As the majority shareholder of JV BVI Co (holding 51% of its issued shares), the Company is entitled to appoint the majority of the board of directors of JV BVI Co. The initial board composition of JV HK Co, being a wholly-owned subsidiary of JV BVI Co, consists of two representatives nominated by the Company and one representative nominated by the Esperanza.

The Company’s management expertise for managing the JV Group would be supported by, among others, Mr. Hui Ringo Wing Kun, being an executive Director and the Chief Executive Officer of the Company, who has hands-on experience in recent tokenised investment transactions relating to Chris Wong 40th Anniversary Hong Kong Concert 2026. Such experience is considered constructive to the JV Group’s proposed business of operating a regulated platform for the trading of tokenised assets in Hong Kong.

REASONS AND BENEFITS OF THE SUPPLEMENTAL JV AGREEMENT

The amendments provide the Company a more prudent approach to monitor market development before committing to more financial contribution. In addition, the revised board composition aligns with the shareholding structure and the removal of milestone-based issuance mechanisms simplifies the structure of the JV Agreement and reduces administrative complexity. The Board believes that the terms of the Supplemental JV Agreement are fair and reasonable, and are in the best interests of the Company and its Shareholders as a whole.

GEM LISTING RULES IMPLICATIONS

As the highest applicable percentage ratio (as defined under Rule 19.07 of the GEM Listing Rules) in respect of the JV Agreement (as amended by the Supplemental JV Agreement) and the transactions contemplated thereunder is less than 5%, the transaction is not subject to the reporting, announcement, circular or shareholders’ approval requirements under the GEM Listing Rules.

The Company will make further announcement(s) on the JV Agreement and the Supplemental JV Agreement as and when appropriate in accordance with the GEM Listing Rules.

GENERAL

To the best of the Directors’ knowledge, information and belief having made all reasonable enquiries, Esperanza and its ultimate beneficial owner(s) are third parties independent of the Company and its connected persons (as defined in the GEM Listing Rules), save that Mr. Li Man Keung Edwin (“Mr. Li”), an executive Director and executive chairman of the Company, holds approximately 0.3% of the issued share capital of Esperanza as at the date of this announcement.
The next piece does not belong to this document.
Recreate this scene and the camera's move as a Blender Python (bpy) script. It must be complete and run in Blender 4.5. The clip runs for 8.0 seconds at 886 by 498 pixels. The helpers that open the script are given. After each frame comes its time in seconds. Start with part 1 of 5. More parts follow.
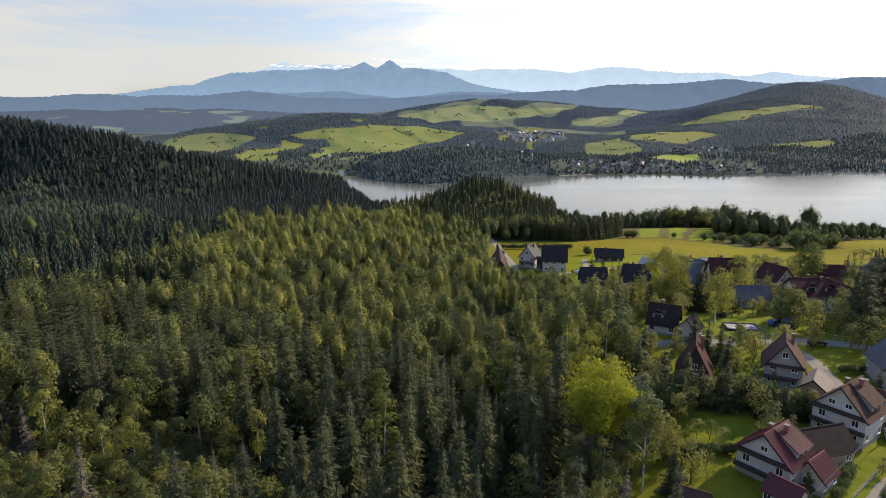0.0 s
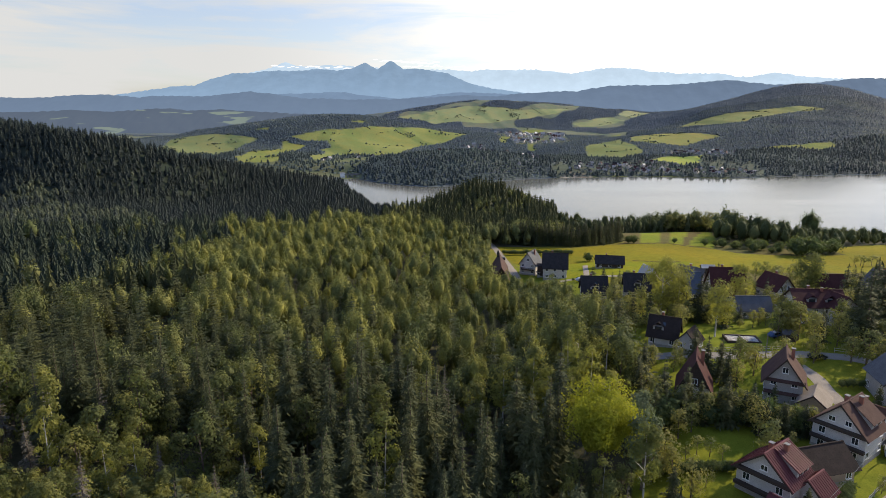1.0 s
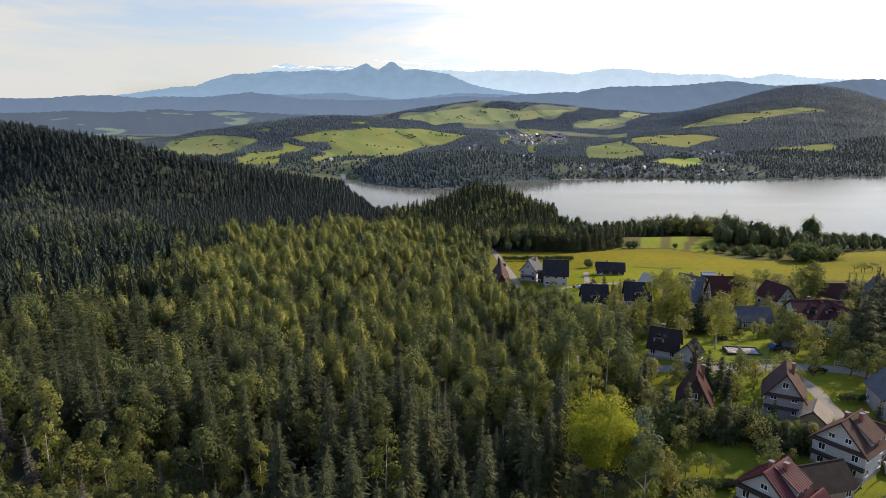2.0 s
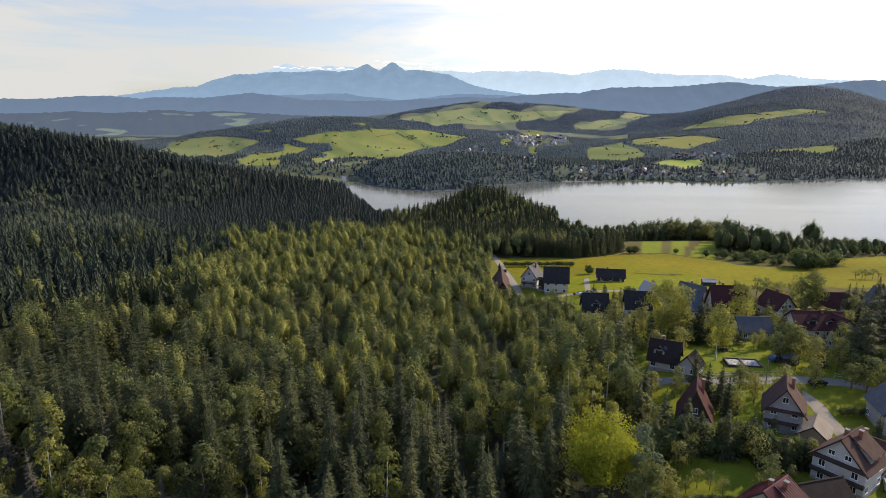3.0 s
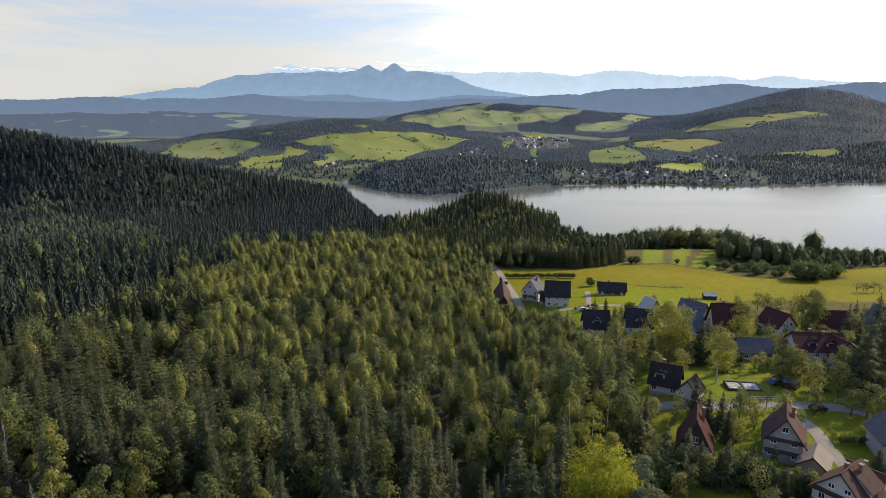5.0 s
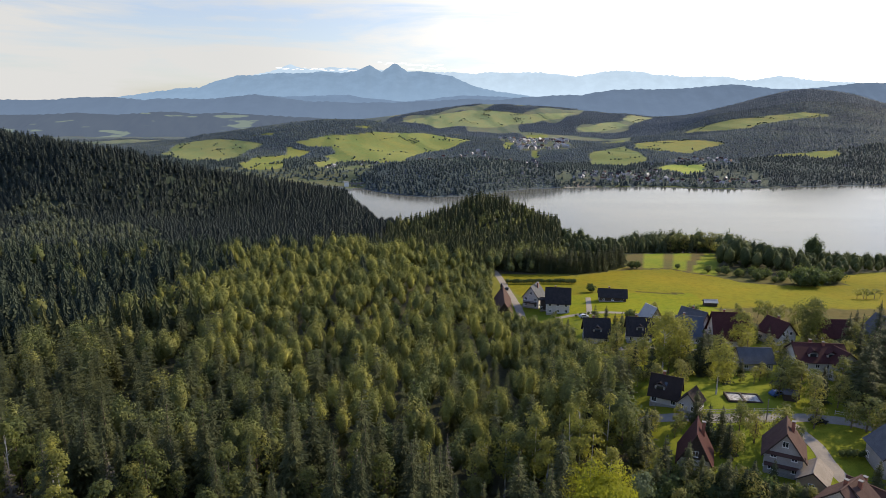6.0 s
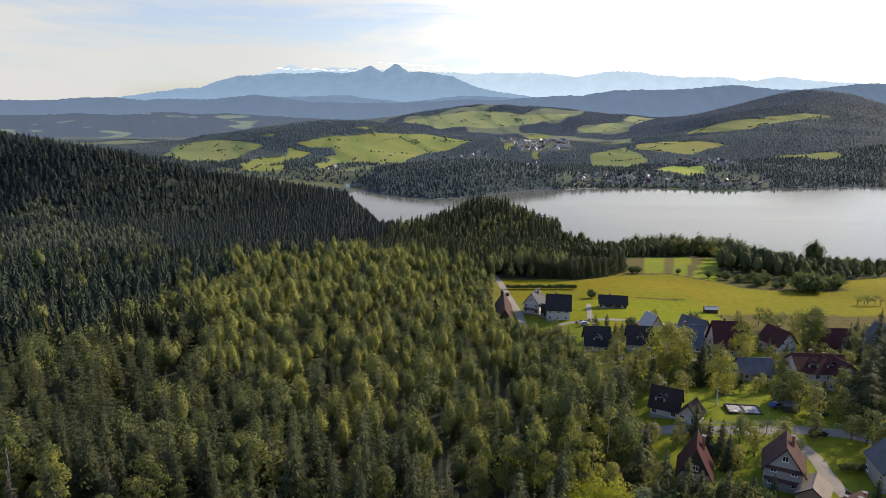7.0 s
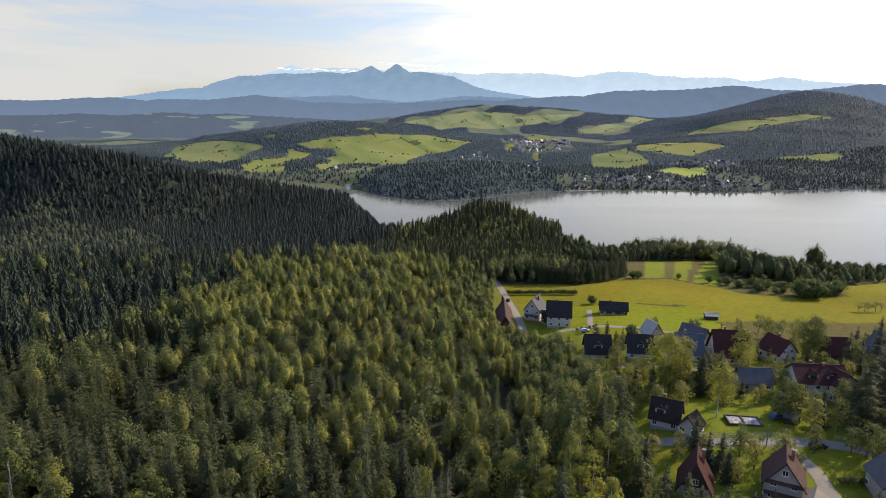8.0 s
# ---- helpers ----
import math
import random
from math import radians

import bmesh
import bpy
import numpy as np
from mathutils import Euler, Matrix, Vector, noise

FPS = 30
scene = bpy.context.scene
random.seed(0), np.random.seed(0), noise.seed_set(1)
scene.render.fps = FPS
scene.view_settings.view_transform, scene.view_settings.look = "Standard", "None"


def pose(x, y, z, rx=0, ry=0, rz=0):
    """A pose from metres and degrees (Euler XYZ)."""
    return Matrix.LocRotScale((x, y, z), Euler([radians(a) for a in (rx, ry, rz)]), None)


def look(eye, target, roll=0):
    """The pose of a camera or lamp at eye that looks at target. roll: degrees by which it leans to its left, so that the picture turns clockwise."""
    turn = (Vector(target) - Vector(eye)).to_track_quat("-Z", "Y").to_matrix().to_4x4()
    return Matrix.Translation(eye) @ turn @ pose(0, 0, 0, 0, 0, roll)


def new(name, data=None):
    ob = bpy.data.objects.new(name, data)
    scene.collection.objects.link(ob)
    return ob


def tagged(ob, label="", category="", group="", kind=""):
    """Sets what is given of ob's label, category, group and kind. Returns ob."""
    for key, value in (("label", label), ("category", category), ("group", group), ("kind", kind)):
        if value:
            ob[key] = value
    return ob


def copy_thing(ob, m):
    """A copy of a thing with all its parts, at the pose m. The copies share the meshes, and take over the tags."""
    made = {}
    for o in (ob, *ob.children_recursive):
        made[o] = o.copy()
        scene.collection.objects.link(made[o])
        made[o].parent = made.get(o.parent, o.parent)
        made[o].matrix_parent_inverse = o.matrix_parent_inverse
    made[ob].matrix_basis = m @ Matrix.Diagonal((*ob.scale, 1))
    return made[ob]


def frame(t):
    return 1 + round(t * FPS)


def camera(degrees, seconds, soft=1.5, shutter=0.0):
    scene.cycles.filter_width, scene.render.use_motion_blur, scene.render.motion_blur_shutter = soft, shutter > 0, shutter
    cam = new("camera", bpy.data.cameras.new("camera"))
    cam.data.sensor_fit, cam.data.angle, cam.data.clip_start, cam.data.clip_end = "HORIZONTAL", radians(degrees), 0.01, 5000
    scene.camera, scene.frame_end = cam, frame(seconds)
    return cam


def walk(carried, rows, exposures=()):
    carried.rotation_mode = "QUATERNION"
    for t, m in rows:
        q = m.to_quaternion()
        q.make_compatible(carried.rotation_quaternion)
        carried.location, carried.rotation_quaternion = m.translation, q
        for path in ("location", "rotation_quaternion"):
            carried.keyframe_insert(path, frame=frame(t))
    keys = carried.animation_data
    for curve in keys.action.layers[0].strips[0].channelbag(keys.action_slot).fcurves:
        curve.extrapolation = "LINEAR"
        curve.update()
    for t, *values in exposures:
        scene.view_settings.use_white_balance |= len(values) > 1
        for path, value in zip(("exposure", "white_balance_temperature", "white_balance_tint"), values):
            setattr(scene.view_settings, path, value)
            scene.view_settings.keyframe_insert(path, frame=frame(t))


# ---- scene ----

In addition, there has not been any side arrangement, agreement, understanding or undertaking between (i) Esperanza and its subsidiaries, any of their directors, and legal representatives and any ultimate beneficial owner(s); (ii) Mr. Li; and (iii) the Company, any connected person at the Company’s level, and/or any connected person at the subsidiary level (to the extent that such subsidiary(ies) is(are) involved in the JV Agreement).

By order of the Board

Hatcher Group Limited

Hui Ringo Wing Kun

Executive Director

Hong Kong, 30 April 2026

As at the date of this announcement, the Directors are:

Executive Directors:

Mr. Li Man Keung Edwin (Executive Chairman)

Mr. Hui Ringo Wing Kun

Mr. Yeung Chun Yue David (Vice Chairman)

Non-executive Director:

Ms. Chan Hiu Shan

Independent non-executive Directors:

Mr. William Robert Majcher

Mr. Ho Lik Kwan Luke

Mr. Lau Pak Kin Patric

This announcement, for which the Directors collectively and individually accept full responsibility, includes particulars given in compliance with the GEM Listing Rules for the purpose of giving information with regard to the Company. The Directors, having made all reasonable enquiries, confirm that to the best of their knowledge and belief the information contained in this announcement is accurate and complete in all material respects and not misleading or deceptive, and there are no other matters the omission of which would make any statement herein or this announcement misleading.

This announcement will remain on the “Latest Listed Company Information” page of the Stock Exchange’s website at www.hkexnews.hk for at least 7 days from the date of its publication and will be published on the Company’s website at www.hatcher-group.com.